## Source data
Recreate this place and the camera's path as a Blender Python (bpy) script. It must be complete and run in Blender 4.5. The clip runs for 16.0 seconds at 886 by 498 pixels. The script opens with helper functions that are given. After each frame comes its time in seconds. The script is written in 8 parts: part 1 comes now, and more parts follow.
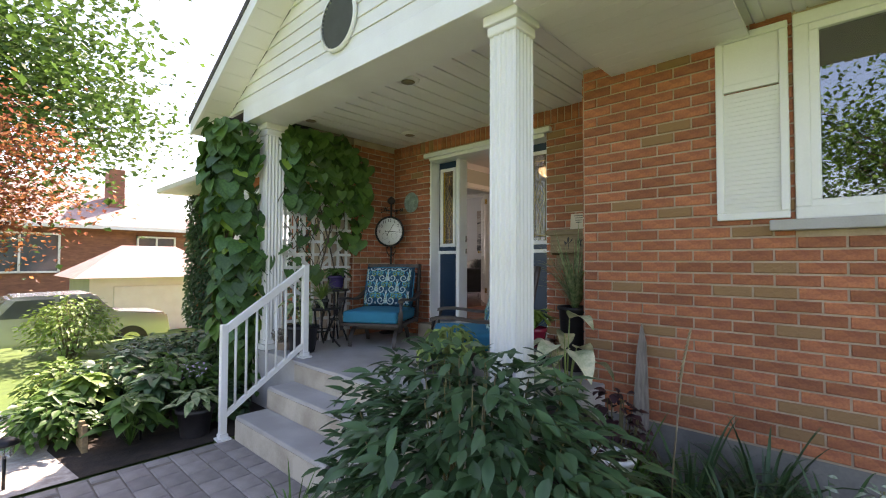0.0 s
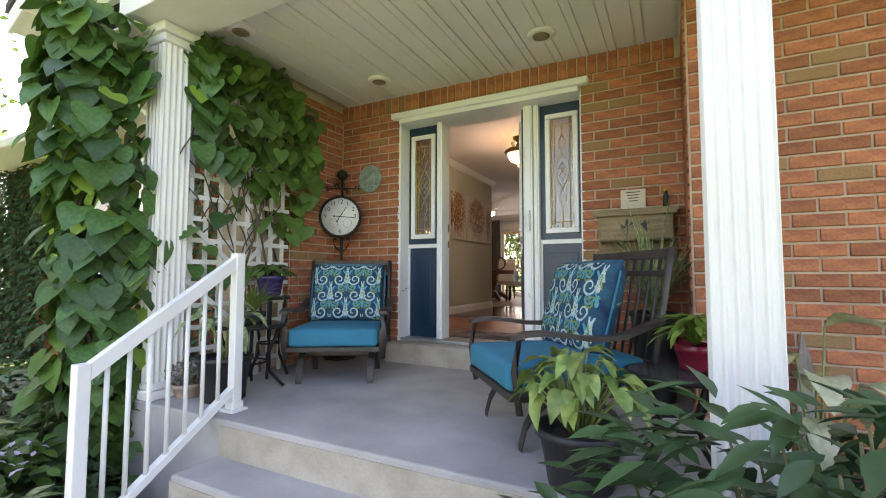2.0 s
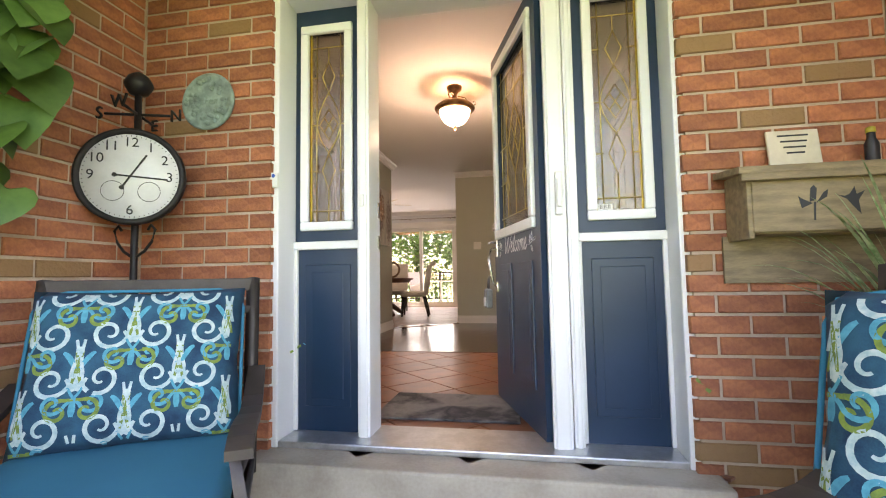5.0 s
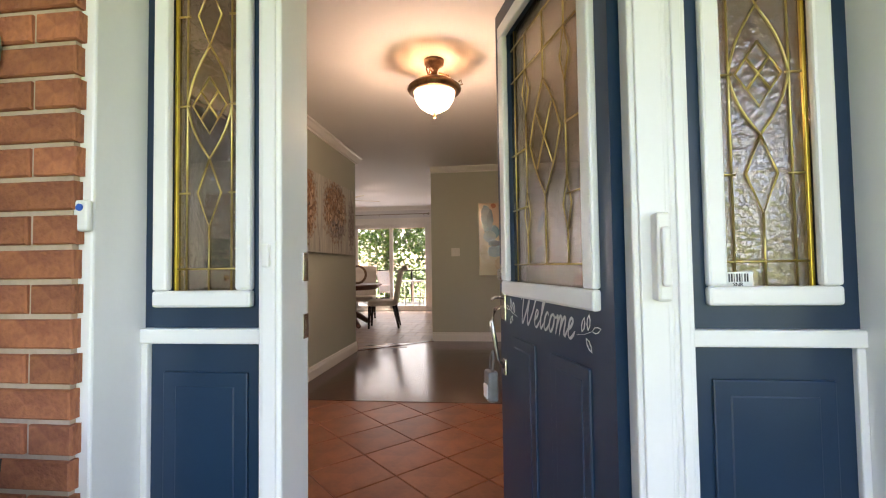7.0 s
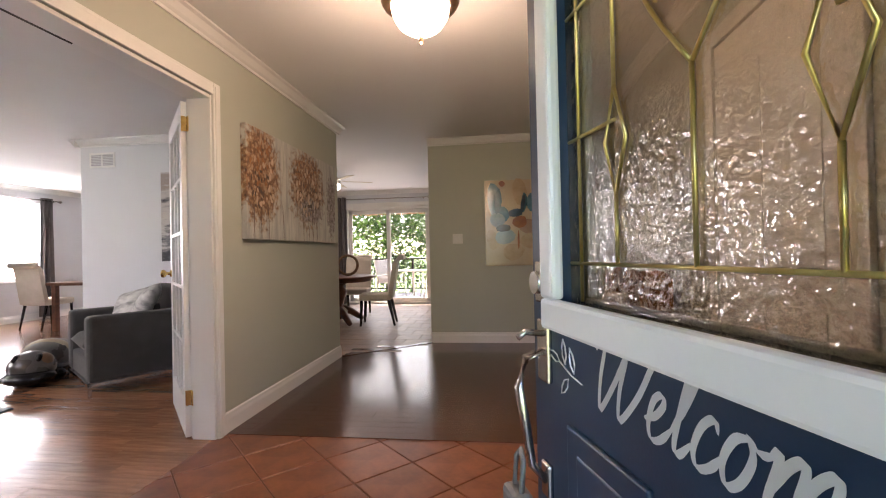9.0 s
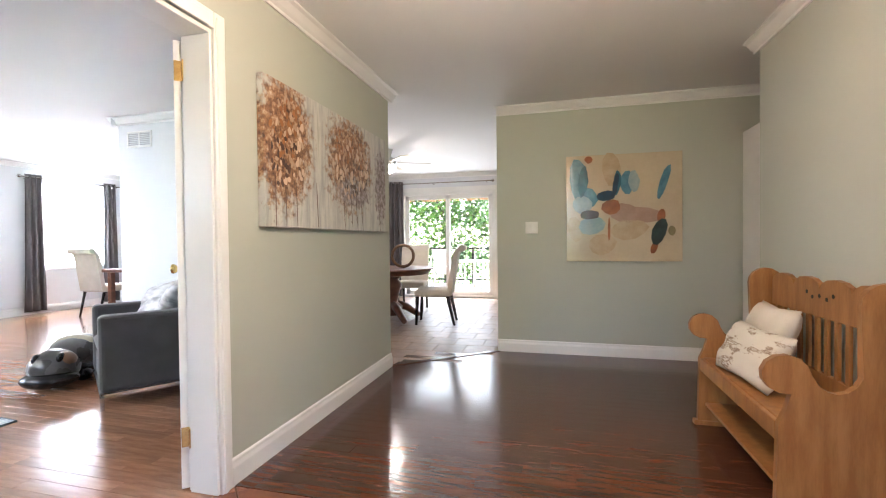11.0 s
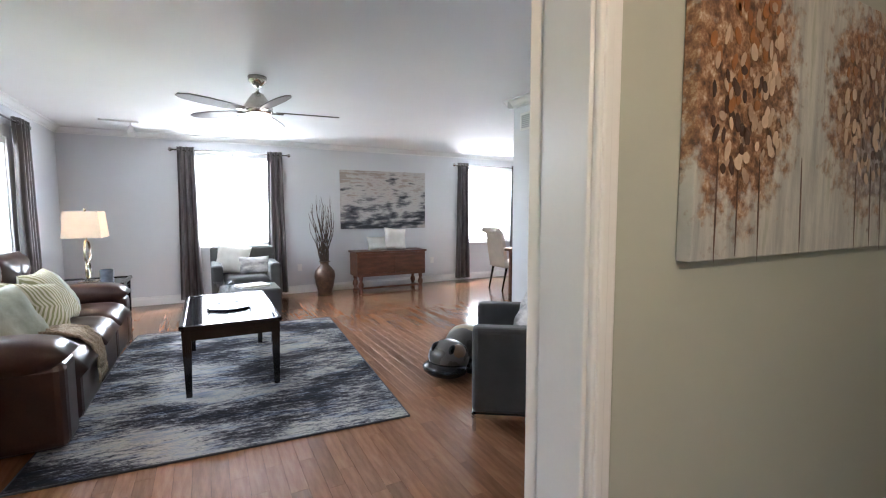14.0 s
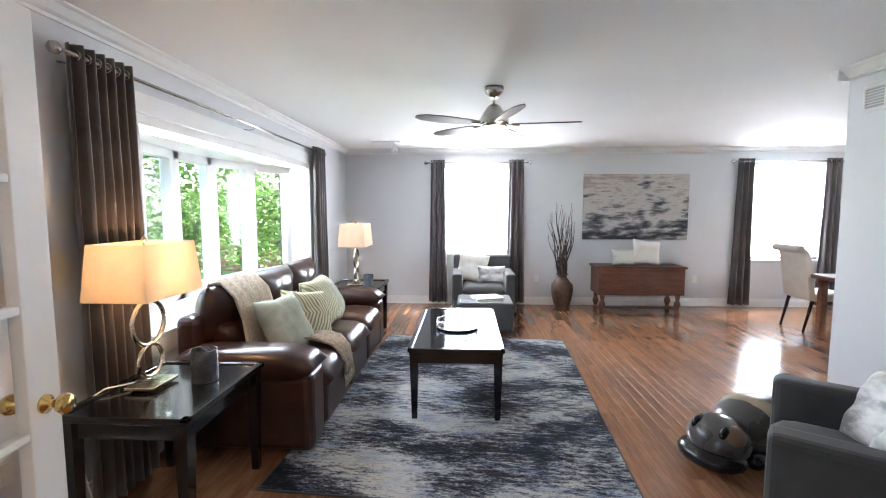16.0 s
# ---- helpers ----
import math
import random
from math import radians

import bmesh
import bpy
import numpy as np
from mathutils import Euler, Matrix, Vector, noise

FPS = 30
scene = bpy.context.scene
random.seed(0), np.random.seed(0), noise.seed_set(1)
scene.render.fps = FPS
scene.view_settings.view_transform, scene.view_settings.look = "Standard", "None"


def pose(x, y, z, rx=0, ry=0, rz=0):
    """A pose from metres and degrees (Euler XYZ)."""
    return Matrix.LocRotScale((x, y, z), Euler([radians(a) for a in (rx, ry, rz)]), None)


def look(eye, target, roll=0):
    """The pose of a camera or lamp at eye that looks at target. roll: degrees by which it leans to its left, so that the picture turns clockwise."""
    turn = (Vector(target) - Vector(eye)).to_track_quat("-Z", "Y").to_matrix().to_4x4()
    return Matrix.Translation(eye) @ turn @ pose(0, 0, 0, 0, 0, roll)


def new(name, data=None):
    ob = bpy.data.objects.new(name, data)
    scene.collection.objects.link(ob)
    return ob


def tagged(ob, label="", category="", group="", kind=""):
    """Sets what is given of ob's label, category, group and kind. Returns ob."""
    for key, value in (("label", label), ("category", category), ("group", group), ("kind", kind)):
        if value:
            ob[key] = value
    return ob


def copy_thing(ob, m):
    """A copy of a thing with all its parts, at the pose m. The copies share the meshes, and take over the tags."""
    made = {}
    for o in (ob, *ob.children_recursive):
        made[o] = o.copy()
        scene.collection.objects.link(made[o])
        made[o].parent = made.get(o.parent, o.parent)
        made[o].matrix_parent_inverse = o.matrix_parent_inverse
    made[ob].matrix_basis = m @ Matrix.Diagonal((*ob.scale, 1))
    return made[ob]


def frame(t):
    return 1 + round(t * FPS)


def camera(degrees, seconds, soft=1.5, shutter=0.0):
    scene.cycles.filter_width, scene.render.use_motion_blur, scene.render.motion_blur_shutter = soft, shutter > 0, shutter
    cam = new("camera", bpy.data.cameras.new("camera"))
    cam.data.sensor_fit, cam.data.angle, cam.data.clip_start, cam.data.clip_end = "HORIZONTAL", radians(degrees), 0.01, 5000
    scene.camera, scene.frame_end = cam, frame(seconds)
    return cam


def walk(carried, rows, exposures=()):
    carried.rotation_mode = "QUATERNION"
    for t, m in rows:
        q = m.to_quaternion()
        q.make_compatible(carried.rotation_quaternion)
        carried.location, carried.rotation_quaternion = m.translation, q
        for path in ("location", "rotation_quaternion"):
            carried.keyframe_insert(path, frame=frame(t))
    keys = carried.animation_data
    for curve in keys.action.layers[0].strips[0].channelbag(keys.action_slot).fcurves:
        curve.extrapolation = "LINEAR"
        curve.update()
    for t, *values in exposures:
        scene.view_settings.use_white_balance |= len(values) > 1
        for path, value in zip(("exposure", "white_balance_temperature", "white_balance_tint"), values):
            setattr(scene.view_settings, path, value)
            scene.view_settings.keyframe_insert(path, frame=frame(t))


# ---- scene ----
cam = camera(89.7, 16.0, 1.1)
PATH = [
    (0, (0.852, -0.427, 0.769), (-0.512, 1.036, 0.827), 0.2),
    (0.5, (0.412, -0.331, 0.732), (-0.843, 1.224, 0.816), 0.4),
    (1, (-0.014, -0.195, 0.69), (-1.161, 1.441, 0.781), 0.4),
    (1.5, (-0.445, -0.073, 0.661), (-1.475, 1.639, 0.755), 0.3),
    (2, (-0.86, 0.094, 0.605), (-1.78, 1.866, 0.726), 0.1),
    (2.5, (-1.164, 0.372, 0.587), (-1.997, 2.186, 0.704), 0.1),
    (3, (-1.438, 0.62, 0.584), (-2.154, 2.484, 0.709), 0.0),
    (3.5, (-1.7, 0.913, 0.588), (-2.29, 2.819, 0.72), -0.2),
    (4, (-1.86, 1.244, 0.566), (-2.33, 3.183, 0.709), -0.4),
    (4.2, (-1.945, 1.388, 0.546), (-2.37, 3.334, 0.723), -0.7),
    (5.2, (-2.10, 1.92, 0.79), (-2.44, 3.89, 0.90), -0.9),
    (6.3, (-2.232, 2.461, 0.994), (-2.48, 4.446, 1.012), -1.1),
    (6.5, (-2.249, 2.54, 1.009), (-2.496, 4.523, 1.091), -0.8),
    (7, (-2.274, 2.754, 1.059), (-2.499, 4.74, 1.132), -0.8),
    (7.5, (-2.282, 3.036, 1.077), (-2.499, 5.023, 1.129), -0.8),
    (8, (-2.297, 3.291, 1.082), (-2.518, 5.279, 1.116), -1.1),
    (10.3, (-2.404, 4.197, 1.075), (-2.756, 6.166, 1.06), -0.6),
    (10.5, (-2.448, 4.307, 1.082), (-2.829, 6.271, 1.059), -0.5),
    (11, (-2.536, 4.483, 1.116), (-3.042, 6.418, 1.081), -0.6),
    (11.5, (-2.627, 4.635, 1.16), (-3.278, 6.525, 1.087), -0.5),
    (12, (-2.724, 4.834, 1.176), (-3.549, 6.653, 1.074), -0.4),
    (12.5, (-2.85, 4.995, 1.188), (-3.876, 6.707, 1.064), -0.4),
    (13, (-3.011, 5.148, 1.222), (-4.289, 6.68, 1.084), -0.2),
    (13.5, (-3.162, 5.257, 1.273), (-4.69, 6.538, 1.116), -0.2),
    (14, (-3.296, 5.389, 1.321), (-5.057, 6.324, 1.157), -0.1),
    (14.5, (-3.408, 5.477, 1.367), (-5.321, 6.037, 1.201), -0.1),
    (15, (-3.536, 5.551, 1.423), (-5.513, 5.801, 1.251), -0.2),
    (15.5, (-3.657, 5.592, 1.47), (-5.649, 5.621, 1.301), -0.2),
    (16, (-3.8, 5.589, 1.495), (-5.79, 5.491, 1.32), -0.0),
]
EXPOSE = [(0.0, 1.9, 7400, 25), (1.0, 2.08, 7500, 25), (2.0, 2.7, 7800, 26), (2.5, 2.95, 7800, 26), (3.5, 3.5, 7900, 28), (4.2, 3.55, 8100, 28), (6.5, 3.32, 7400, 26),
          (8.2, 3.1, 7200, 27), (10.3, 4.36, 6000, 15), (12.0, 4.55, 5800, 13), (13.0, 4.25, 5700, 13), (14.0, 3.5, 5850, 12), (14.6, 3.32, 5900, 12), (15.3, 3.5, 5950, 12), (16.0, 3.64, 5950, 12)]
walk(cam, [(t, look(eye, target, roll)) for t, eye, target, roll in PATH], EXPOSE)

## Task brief
Output a faithful copy of the data, with each picture left out.

## Exercise result
Recreate this place and the camera's path as a Blender Python (bpy) script. It must be complete and run in Blender 4.5. The clip runs for 16.0 seconds at 886 by 498 pixels. The script opens with helper functions that are given. After each frame comes its time in seconds. The script is written in 8 parts: part 1 comes now, and more parts follow.
0.0 s
2.0 s
5.0 s
7.0 s
9.0 s
11.0 s
14.0 s
16.0 s
# ---- helpers ----
import math
import random
from math import radians

import bmesh
import bpy
import numpy as np
from mathutils import Euler, Matrix, Vector, noise

FPS = 30
scene = bpy.context.scene
random.seed(0), np.random.seed(0), noise.seed_set(1)
scene.render.fps = FPS
scene.view_settings.view_transform, scene.view_settings.look = "Standard", "None"


def pose(x, y, z, rx=0, ry=0, rz=0):
    """A pose from metres and degrees (Euler XYZ)."""
    return Matrix.LocRotScale((x, y, z), Euler([radians(a) for a in (rx, ry, rz)]), None)


def look(eye, target, roll=0):
    """The pose of a camera or lamp at eye that looks at target. roll: degrees by which it leans to its left, so that the picture turns clockwise."""
    turn = (Vector(target) - Vector(eye)).to_track_quat("-Z", "Y").to_matrix().to_4x4()
    return Matrix.Translation(eye) @ turn @ pose(0, 0, 0, 0, 0, roll)


def new(name, data=None):
    ob = bpy.data.objects.new(name, data)
    scene.collection.objects.link(ob)
    return ob


def tagged(ob, label="", category="", group="", kind=""):
    """Sets what is given of ob's label, category, group and kind. Returns ob."""
    for key, value in (("label", label), ("category", category), ("group", group), ("kind", kind)):
        if value:
            ob[key] = value
    return ob


def copy_thing(ob, m):
    """A copy of a thing with all its parts, at the pose m. The copies share the meshes, and take over the tags."""
    made = {}
    for o in (ob, *ob.children_recursive):
        made[o] = o.copy()
        scene.collection.objects.link(made[o])
        made[o].parent = made.get(o.parent, o.parent)
        made[o].matrix_parent_inverse = o.matrix_parent_inverse
    made[ob].matrix_basis = m @ Matrix.Diagonal((*ob.scale, 1))
    return made[ob]


def frame(t):
    return 1 + round(t * FPS)


def camera(degrees, seconds, soft=1.5, shutter=0.0):
    scene.cycles.filter_width, scene.render.use_motion_blur, scene.render.motion_blur_shutter = soft, shutter > 0, shutter
    cam = new("camera", bpy.data.cameras.new("camera"))
    cam.data.sensor_fit, cam.data.angle, cam.data.clip_start, cam.data.clip_end = "HORIZONTAL", radians(degrees), 0.01, 5000
    scene.camera, scene.frame_end = cam, frame(seconds)
    return cam


def walk(carried, rows, exposures=()):
    carried.rotation_mode = "QUATERNION"
    for t, m in rows:
        q = m.to_quaternion()
        q.make_compatible(carried.rotation_quaternion)
        carried.location, carried.rotation_quaternion = m.translation, q
        for path in ("location", "rotation_quaternion"):
            carried.keyframe_insert(path, frame=frame(t))
    keys = carried.animation_data
    for curve in keys.action.layers[0].strips[0].channelbag(keys.action_slot).fcurves:
        curve.extrapolation = "LINEAR"
        curve.update()
    for t, *values in exposures:
        scene.view_settings.use_white_balance |= len(values) > 1
        for path, value in zip(("exposure", "white_balance_temperature", "white_balance_tint"), values):
            setattr(scene.view_settings, path, value)
            scene.view_settings.keyframe_insert(path, frame=frame(t))


# ---- scene ----
cam = camera(89.7, 16.0, 1.1)
PATH = [
    (0, (0.852, -0.427, 0.769), (-0.512, 1.036, 0.827), 0.2),
    (0.5, (0.412, -0.331, 0.732), (-0.843, 1.224, 0.816), 0.4),
    (1, (-0.014, -0.195, 0.69), (-1.161, 1.441, 0.781), 0.4),
    (1.5, (-0.445, -0.073, 0.661), (-1.475, 1.639, 0.755), 0.3),
    (2, (-0.86, 0.094, 0.605), (-1.78, 1.866, 0.726), 0.1),
    (2.5, (-1.164, 0.372, 0.587), (-1.997, 2.186, 0.704), 0.1),
    (3, (-1.438, 0.62, 0.584), (-2.154, 2.484, 0.709), 0.0),
    (3.5, (-1.7, 0.913, 0.588), (-2.29, 2.819, 0.72), -0.2),
    (4, (-1.86, 1.244, 0.566), (-2.33, 3.183, 0.709), -0.4),
    (4.2, (-1.945, 1.388, 0.546), (-2.37, 3.334, 0.723), -0.7),
    (5.2, (-2.10, 1.92, 0.79), (-2.44, 3.89, 0.90), -0.9),
    (6.3, (-2.232, 2.461, 0.994), (-2.48, 4.446, 1.012), -1.1),
    (6.5, (-2.249, 2.54, 1.009), (-2.496, 4.523, 1.091), -0.8),
    (7, (-2.274, 2.754, 1.059), (-2.499, 4.74, 1.132), -0.8),
    (7.5, (-2.282, 3.036, 1.077), (-2.499, 5.023, 1.129), -0.8),
    (8, (-2.297, 3.291, 1.082), (-2.518, 5.279, 1.116), -1.1),
    (10.3, (-2.404, 4.197, 1.075), (-2.756, 6.166, 1.06), -0.6),
    (10.5, (-2.448, 4.307, 1.082), (-2.829, 6.271, 1.059), -0.5),
    (11, (-2.536, 4.483, 1.116), (-3.042, 6.418, 1.081), -0.6),
    (11.5, (-2.627, 4.635, 1.16), (-3.278, 6.525, 1.087), -0.5),
    (12, (-2.724, 4.834, 1.176), (-3.549, 6.653, 1.074), -0.4),
    (12.5, (-2.85, 4.995, 1.188), (-3.876, 6.707, 1.064), -0.4),
    (13, (-3.011, 5.148, 1.222), (-4.289, 6.68, 1.084), -0.2),
    (13.5, (-3.162, 5.257, 1.273), (-4.69, 6.538, 1.116), -0.2),
    (14, (-3.296, 5.389, 1.321), (-5.057, 6.324, 1.157), -0.1),
    (14.5, (-3.408, 5.477, 1.367), (-5.321, 6.037, 1.201), -0.1),
    (15, (-3.536, 5.551, 1.423), (-5.513, 5.801, 1.251), -0.2),
    (15.5, (-3.657, 5.592, 1.47), (-5.649, 5.621, 1.301), -0.2),
    (16, (-3.8, 5.589, 1.495), (-5.79, 5.491, 1.32), -0.0),
]
EXPOSE = [(0.0, 1.9, 7400, 25), (1.0, 2.08, 7500, 25), (2.0, 2.7, 7800, 26), (2.5, 2.95, 7800, 26), (3.5, 3.5, 7900, 28), (4.2, 3.55, 8100, 28), (6.5, 3.32, 7400, 26),
          (8.2, 3.1, 7200, 27), (10.3, 4.36, 6000, 15), (12.0, 4.55, 5800, 13), (13.0, 4.25, 5700, 13), (14.0, 3.5, 5850, 12), (14.6, 3.32, 5900, 12), (15.3, 3.5, 5950, 12), (16.0, 3.64, 5950, 12)]
walk(cam, [(t, look(eye, target, roll)) for t, eye, target, roll in PATH], EXPOSE)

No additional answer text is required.